'Designated Survivor': Anthony Foxx is government official absent from the State of the Union address

'Designated Survivor': Anthony Foxx is government official absent from the State of the Union address

Everyone who is anyone in U.S. government was at the Capitol on Tuesday night to hear President Barack Obama deliver his annual State of the Union address. Everyone, that is, except Anthony Foxx. The Obama administration’s transportation secretary is this year’s “designated survivor,” the cabinet member chosen to skip the speech in case there is a deadly attack on the U.S. Capitol.

Since George Washington delivered his first State of the Union address to an assembled Congress in 1790, the very vague constitutional requirement that the president “from time to time give to Congress information of the State of the Union and recommend to their Consideration such measures as he shall judge necessary and expedient” has morphed into a highly anticipated, annual primetime event. As such, a variety of traditions and rituals have developed around the State of the Union.

Among those traditions is the selection of a designated survivor.

Though the Senate Historical Office’s record (PDF) of designated survivors dates back only to 1984, the office clarifies that “the practice of one cabinet official remaining absent from the event dates at least to the early 1960s and perhaps much earlier. Prior to the 1980s, however, the selection of the official was often not made public.”

Unsurprisingly, the designated survivor ritual is widely believed to be rooted in Cold War fears of nuclear attack. During his presidency, Dwight D. Eisenhower issued a number of executive orders that made up the Continuity of Operations Plan. The orders outlined provisions meant to keep government running in the event of nuclear attack, from constructing secret underground facilities large enough to house all of Congress to designating which government officials would take over the responsibilities of higher office if those in more senior positions were killed.

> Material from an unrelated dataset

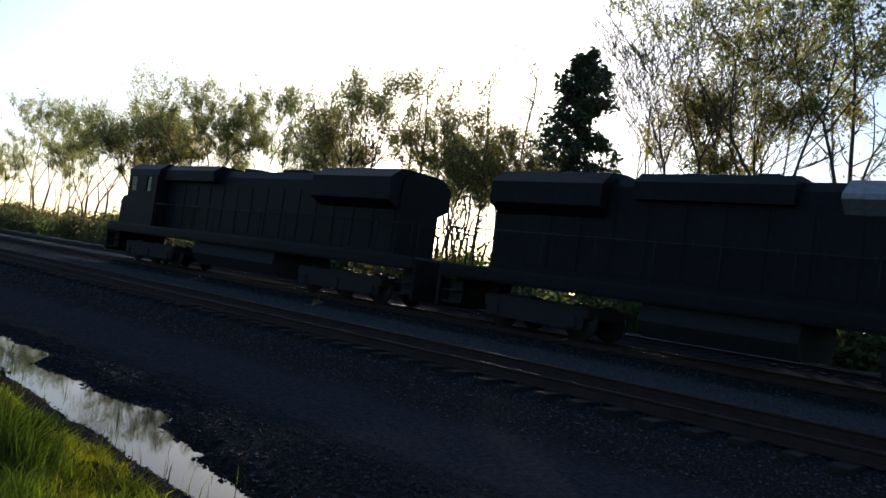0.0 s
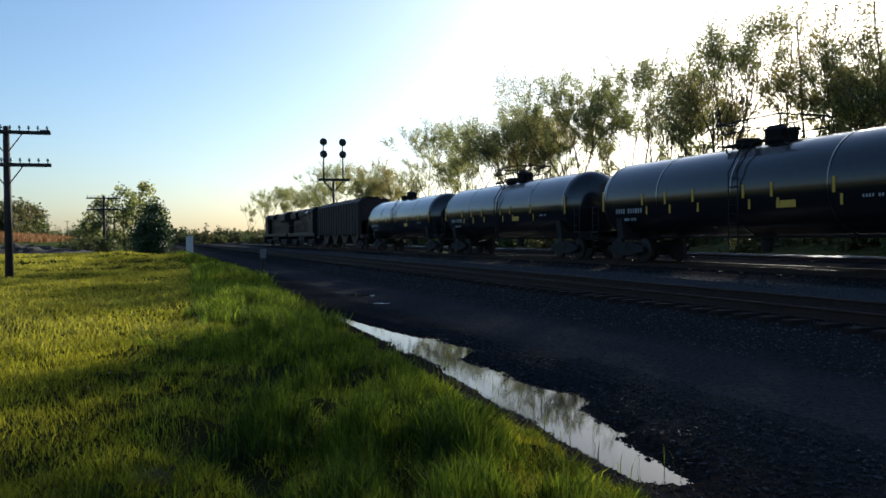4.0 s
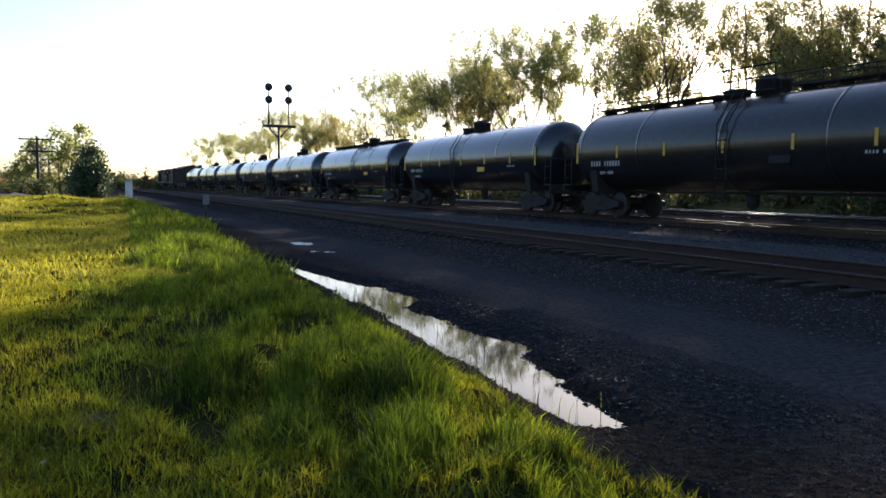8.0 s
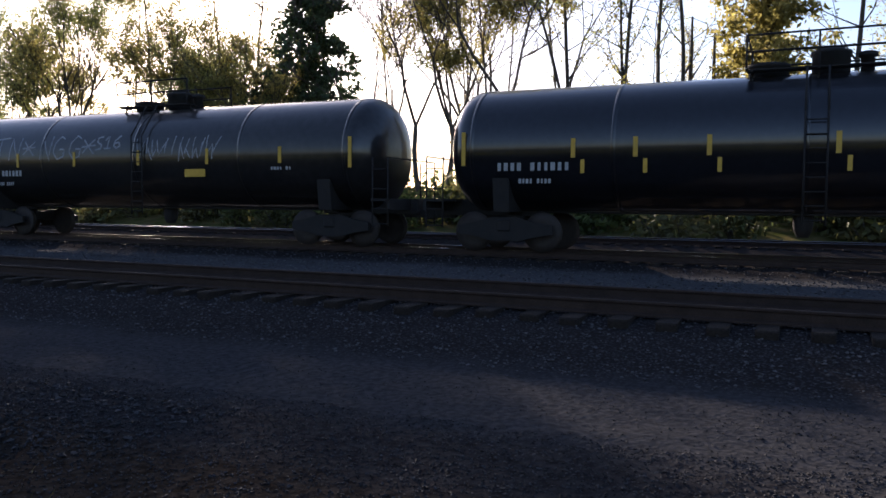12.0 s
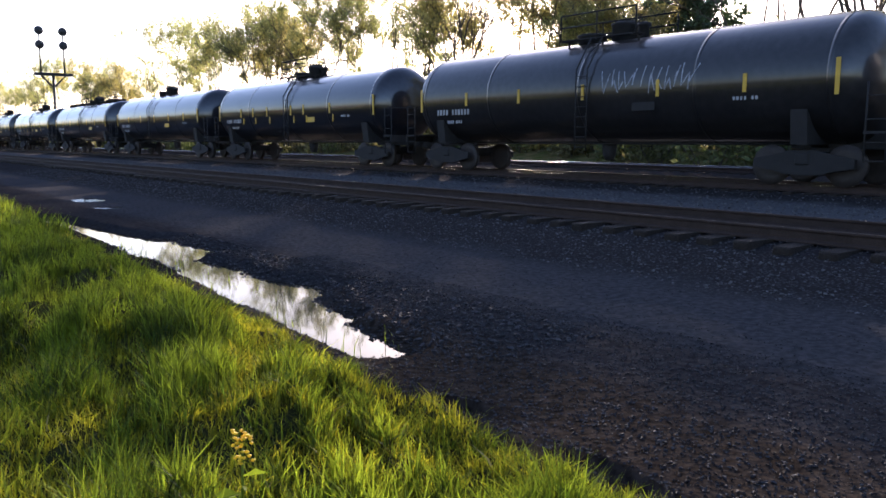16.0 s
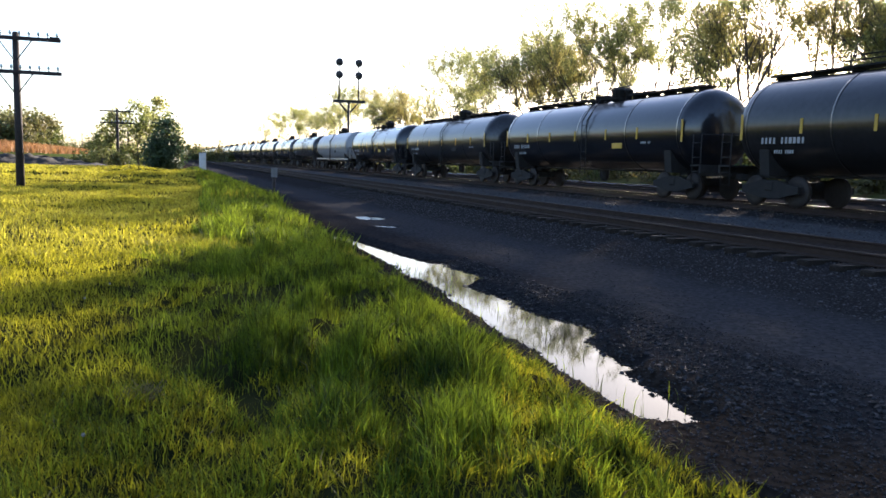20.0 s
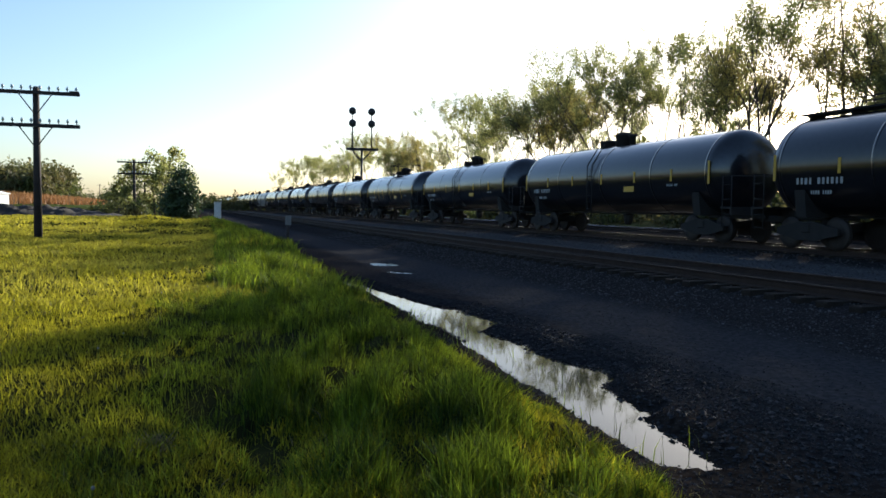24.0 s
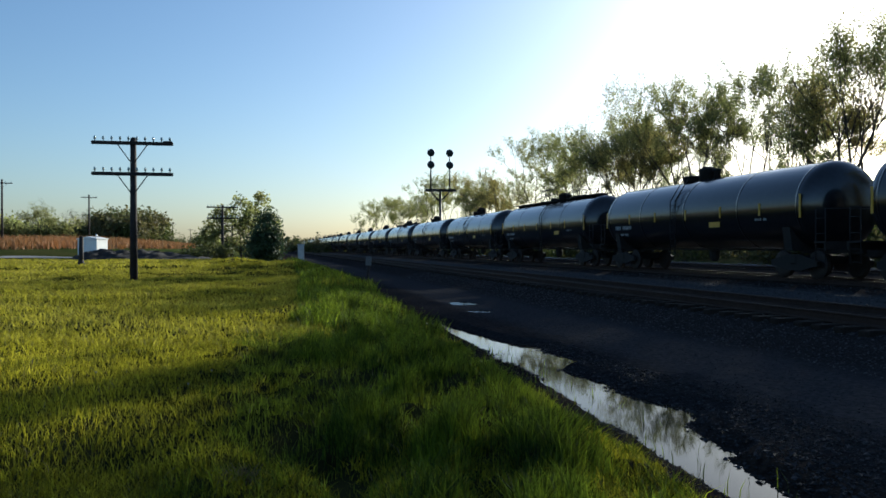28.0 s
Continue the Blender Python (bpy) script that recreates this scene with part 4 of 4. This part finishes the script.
for sx, sy, h in ((41, 5.15, 10.2), (40.6, 4.0, 9.3)):  # snags
    snag = thing("snag", "short dead tree trunk without branches", "dead tree", "snags in the wood", at=pose(sx, sy, 0.3, 2, 0, 0))
    part("trunk", Shape().tube((0, 0, -0.3), (0.1, 0, h * 0.6), 0.17, 0.13, 8).tube((0.1, 0, h * 0.6), (0.0, 0.1, h), 0.13, 0.05, 8).tube((0.08, 0, h * 0.7), (0.1, -0.7, h * 0.82), 0.05, 0.02, 6), M["bark"], snag)


def thicket(name, label, spots, per, size, material, seed, category="bushes", loose=0.42):
    """Joined undergrowth: clumps of leaves on thin stems round many spots (x, y, radius, height)."""
    rng = random.Random(seed)
    seg, pts = [], []
    for x, y, r, h in spots:
        z = float(terrain(x, y)) - 0.1
        for _ in range(7):
            a, q = rng.uniform(0, 6.28), r * math.sqrt(rng.random())
            e = Vector((x + q * math.cos(a), y + q * math.sin(a), z + h * rng.uniform(0.45, 1.0) * (1 - 0.4 * (q / r) ** 2)))
            b = Vector((x + 0.3 * q * math.cos(a), y + 0.3 * q * math.sin(a), z))
            seg.append((b, e, 0.04, 0.012))
            for j in range(6):
                pts.append(b.lerp(e, 0.25 + 0.75 * j / 5))
    ob = thing(name, label, category, kind="stuff")
    part("stem_tangle", tubes_mesh("stems", seg, M["bark"]), None, ob)
    part("leafage", leaf_mesh("leafage", pts, per, size, loose, material, seed), None, ob)
    return ob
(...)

In a situation like the State of the Union or a presidential inauguration, the president, vice president and Cabinet members are all gathered in one place. If an attack on such an event were to kill the most powerful officials in U.S. government, someone would have to step in and assume the responsibilities of the president in order for the country to go on. Enter the designated survivor.

That’s a lot of pressure for a transportation secretary, but the designated survivor is plucked from the lower ranks of the presidential Cabinet. In fact, secretaries of state or Treasury have never been chosen for the gig. But if there had been a deadly catastrophe at the Capitol during Obama’s 2010 State of the Union address, when Secretary of Housing and Urban Development Shaun Donovan was the designated survivor, Secretary of State Hillary Clinton, who also missed that year’s SOTU, would have become president instead of Donovan, because her office was higher. Clinton’s absence from the speech did not qualify her for the designated survivor role, however, because her location (she was at a conference in London) was public knowledge.

The designated survivor, on the other hand, must spend the duration of the State of the Union in an undisclosed location. According to ABC News, the designated survivor is selected a few weeks before the president’s speech, at which time he or she begins “training.” What exactly that training entails is a secret, but since 9/11, reportedly, the designated survivor has been accompanied by presidential-level security and the “nuclear football,” a leather suitcase filled with classified nuclear war plans that is always carried by White House military aides so the president can make a game-time nuclear decision no matter where he is.

Since the worst-case scenario would mean the designated survivor becomes president of the United States, the person chosen for the role must meet the qualifications of the country’s highest office, such as being a natural-born citizen above the age of 35. Secretary of State Madeleine Albright, for example, could not have been a designated survivor because she was born in Czechoslovakia and therefore could not be president. As a 44-year-old native of Charlotte, N.C., however, Anthony Foxx fits the bill.